◆ **AIM**:
Tally every line of the listing below that holds "with", then give the tally alone.

◆ **DATA**:
——

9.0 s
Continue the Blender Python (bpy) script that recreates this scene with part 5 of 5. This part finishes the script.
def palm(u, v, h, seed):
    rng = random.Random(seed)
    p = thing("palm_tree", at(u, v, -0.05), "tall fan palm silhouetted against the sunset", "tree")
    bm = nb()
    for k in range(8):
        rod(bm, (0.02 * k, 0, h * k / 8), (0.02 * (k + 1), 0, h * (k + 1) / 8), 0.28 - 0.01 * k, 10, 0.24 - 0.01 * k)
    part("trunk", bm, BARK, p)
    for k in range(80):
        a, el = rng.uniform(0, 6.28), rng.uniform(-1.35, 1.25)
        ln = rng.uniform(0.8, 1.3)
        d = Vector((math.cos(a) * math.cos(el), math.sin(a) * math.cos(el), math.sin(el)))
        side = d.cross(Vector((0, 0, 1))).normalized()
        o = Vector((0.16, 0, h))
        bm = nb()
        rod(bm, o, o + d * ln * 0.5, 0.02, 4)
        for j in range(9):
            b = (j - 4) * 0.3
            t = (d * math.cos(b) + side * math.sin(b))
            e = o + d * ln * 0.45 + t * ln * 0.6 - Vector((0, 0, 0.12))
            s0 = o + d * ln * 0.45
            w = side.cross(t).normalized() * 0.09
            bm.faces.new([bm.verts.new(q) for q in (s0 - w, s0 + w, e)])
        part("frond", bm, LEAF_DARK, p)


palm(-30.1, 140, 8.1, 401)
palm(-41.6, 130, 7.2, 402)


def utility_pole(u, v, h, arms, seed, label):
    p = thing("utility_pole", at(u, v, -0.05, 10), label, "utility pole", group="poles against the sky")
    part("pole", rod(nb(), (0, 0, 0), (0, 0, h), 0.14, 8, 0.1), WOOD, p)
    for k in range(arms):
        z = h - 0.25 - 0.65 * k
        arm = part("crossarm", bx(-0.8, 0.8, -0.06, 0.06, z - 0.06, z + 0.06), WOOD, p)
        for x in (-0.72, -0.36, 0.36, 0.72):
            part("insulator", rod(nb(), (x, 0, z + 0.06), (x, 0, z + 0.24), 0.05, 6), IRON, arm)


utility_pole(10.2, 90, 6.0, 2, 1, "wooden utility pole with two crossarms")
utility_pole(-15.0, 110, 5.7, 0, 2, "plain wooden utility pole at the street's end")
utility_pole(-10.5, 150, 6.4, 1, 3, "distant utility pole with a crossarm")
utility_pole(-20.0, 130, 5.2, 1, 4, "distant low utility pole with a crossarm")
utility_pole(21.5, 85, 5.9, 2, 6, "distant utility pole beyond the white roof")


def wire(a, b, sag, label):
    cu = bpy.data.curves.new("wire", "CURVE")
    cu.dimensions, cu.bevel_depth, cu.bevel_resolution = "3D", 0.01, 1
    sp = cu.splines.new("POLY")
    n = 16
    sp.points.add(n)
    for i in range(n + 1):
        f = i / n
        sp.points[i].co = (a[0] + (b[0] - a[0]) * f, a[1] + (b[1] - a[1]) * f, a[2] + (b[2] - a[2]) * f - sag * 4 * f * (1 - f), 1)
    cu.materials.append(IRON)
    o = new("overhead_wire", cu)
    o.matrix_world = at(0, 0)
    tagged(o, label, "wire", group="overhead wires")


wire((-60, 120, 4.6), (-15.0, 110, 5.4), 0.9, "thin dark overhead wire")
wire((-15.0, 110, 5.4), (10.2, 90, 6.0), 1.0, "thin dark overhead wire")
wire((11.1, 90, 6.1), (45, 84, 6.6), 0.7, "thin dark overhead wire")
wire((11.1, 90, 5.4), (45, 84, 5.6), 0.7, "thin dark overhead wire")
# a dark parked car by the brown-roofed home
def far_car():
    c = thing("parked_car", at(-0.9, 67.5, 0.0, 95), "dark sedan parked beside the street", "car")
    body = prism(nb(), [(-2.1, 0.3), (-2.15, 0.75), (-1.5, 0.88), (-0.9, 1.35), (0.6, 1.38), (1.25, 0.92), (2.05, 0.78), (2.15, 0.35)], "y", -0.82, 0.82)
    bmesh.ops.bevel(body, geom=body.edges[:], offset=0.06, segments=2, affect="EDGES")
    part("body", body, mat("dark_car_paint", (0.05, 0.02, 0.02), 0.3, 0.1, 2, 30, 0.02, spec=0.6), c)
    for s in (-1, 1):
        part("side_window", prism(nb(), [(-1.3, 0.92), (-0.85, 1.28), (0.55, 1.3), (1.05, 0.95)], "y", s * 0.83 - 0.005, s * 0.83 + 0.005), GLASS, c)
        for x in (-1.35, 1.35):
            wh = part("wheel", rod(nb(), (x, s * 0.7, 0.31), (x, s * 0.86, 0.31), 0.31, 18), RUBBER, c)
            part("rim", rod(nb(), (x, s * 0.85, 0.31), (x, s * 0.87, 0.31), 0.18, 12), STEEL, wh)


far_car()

——

◆ **ANSWER TO THIS EXERCISE**:
4